Start with the line containing "carried.location, carried.rotation_quaternion = m.translation, q" and write out each line through the end of the listing, exactly as given.
>> Start Data block
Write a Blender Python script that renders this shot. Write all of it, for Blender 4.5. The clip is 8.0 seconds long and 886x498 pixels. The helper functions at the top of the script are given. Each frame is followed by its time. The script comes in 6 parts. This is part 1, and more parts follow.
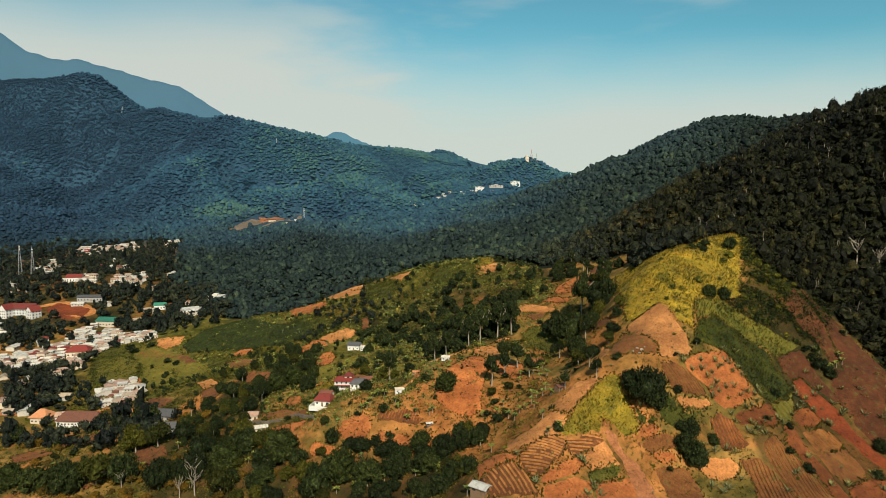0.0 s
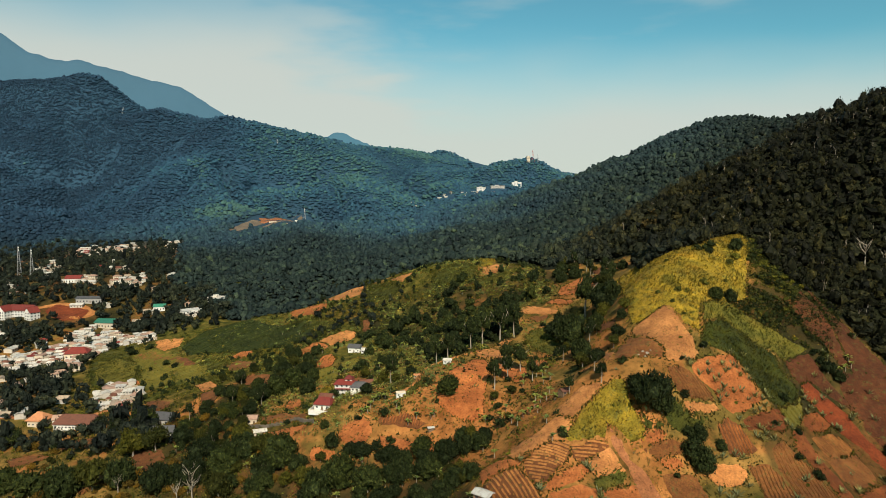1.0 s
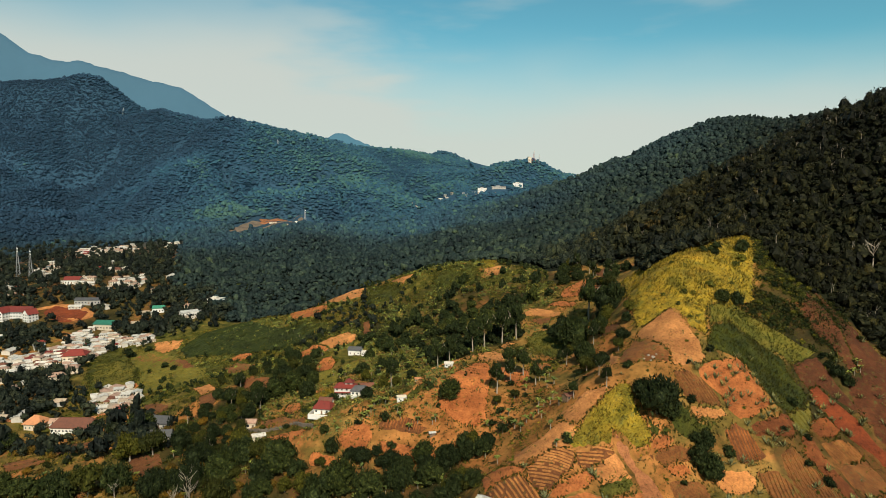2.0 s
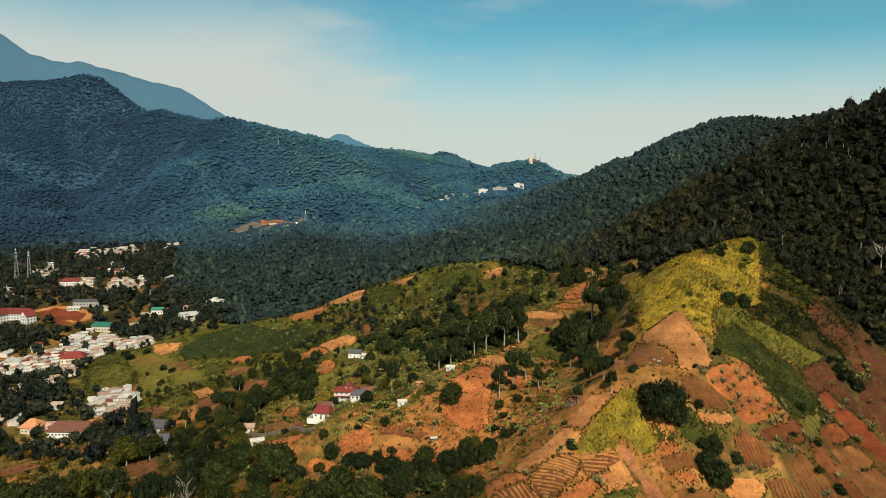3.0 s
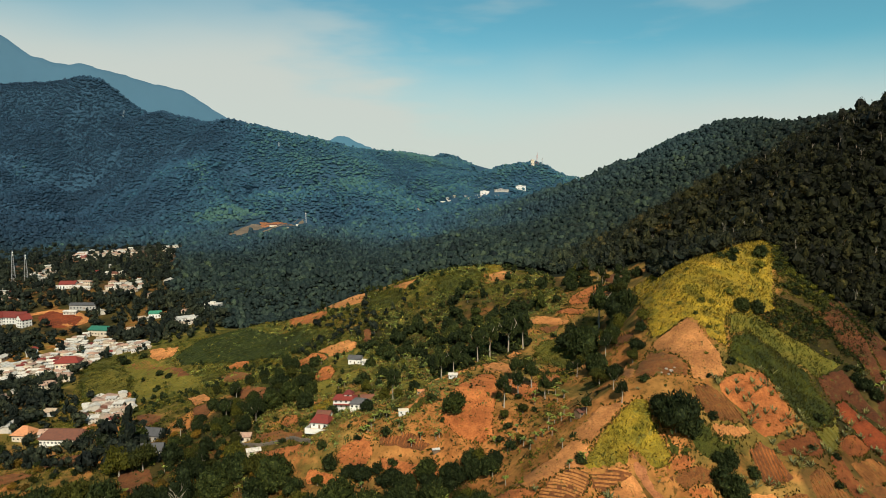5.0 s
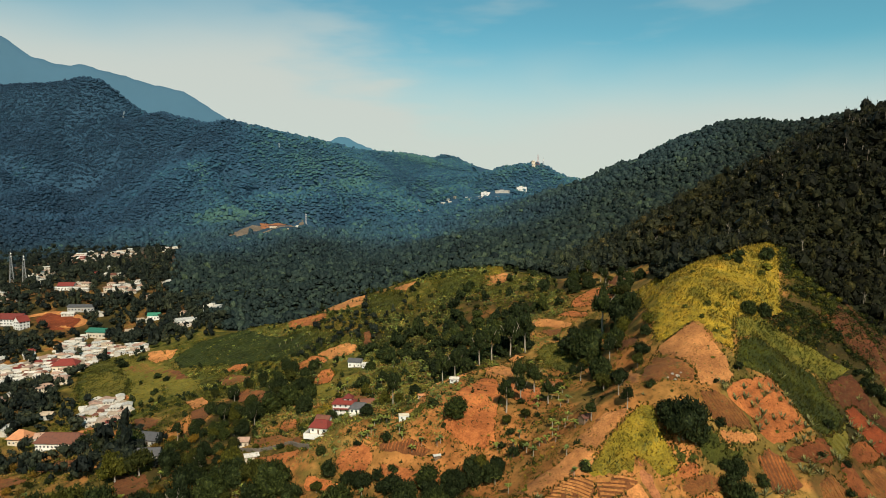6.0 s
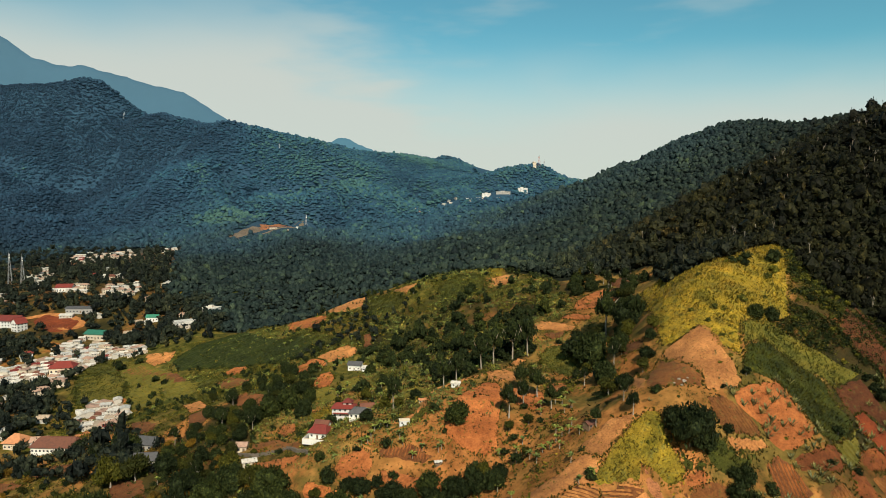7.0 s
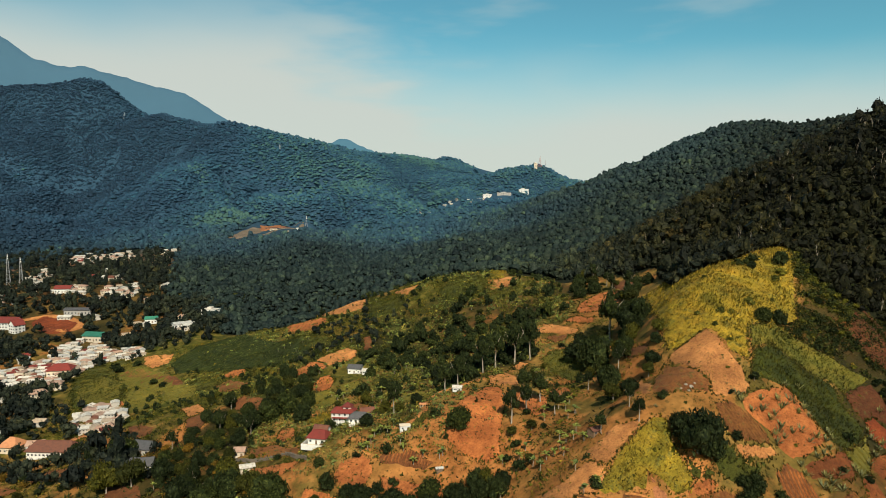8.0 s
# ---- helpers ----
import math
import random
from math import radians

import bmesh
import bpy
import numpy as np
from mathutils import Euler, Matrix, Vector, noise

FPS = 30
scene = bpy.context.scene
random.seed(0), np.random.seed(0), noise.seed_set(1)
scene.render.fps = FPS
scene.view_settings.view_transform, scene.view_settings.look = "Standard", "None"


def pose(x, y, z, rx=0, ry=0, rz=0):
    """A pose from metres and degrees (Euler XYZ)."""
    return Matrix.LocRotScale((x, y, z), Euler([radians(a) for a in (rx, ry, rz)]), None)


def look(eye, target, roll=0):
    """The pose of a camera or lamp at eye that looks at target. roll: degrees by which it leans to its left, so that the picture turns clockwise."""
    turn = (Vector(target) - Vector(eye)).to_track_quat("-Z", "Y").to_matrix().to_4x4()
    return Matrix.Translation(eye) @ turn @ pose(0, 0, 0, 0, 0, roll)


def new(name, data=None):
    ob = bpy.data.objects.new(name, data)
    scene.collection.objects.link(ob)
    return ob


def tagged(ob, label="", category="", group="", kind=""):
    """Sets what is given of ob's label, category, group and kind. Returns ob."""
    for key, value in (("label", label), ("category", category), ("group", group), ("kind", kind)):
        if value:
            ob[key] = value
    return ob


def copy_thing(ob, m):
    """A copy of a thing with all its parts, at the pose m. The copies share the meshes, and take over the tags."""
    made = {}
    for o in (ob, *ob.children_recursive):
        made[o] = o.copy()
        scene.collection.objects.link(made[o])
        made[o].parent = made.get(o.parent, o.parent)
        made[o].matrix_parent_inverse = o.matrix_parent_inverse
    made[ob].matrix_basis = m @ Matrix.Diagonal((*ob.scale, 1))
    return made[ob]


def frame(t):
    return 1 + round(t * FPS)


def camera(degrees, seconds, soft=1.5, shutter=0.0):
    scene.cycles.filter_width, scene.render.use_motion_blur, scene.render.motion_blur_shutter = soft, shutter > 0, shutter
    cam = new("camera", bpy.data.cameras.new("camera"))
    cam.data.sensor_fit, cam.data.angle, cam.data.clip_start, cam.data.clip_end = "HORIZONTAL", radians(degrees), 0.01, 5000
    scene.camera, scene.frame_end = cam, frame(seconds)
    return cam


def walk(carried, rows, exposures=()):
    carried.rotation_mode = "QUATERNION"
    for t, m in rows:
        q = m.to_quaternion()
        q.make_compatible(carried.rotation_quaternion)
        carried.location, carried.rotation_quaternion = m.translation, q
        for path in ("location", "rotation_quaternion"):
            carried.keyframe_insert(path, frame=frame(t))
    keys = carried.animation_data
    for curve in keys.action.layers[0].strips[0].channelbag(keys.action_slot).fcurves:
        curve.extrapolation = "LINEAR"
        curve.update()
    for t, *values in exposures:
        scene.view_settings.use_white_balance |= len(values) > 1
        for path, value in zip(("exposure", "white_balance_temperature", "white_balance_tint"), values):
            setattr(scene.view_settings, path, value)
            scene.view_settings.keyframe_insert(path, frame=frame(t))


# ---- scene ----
>> End Data block
→ Worked solution:
        carried.location, carried.rotation_quaternion = m.translation, q
        for path in ("location", "rotation_quaternion"):
            carried.keyframe_insert(path, frame=frame(t))
    keys = carried.animation_data
    for curve in keys.action.layers[0].strips[0].channelbag(keys.action_slot).fcurves:
        curve.extrapolation = "LINEAR"
        curve.update()
    for t, *values in exposures:
        scene.view_settings.use_white_balance |= len(values) > 1
        for path, value in zip(("exposure", "white_balance_temperature", "white_balance_tint"), values):
            setattr(scene.view_settings, path, value)
            scene.view_settings.keyframe_insert(path, frame=frame(t))


# ---- scene ----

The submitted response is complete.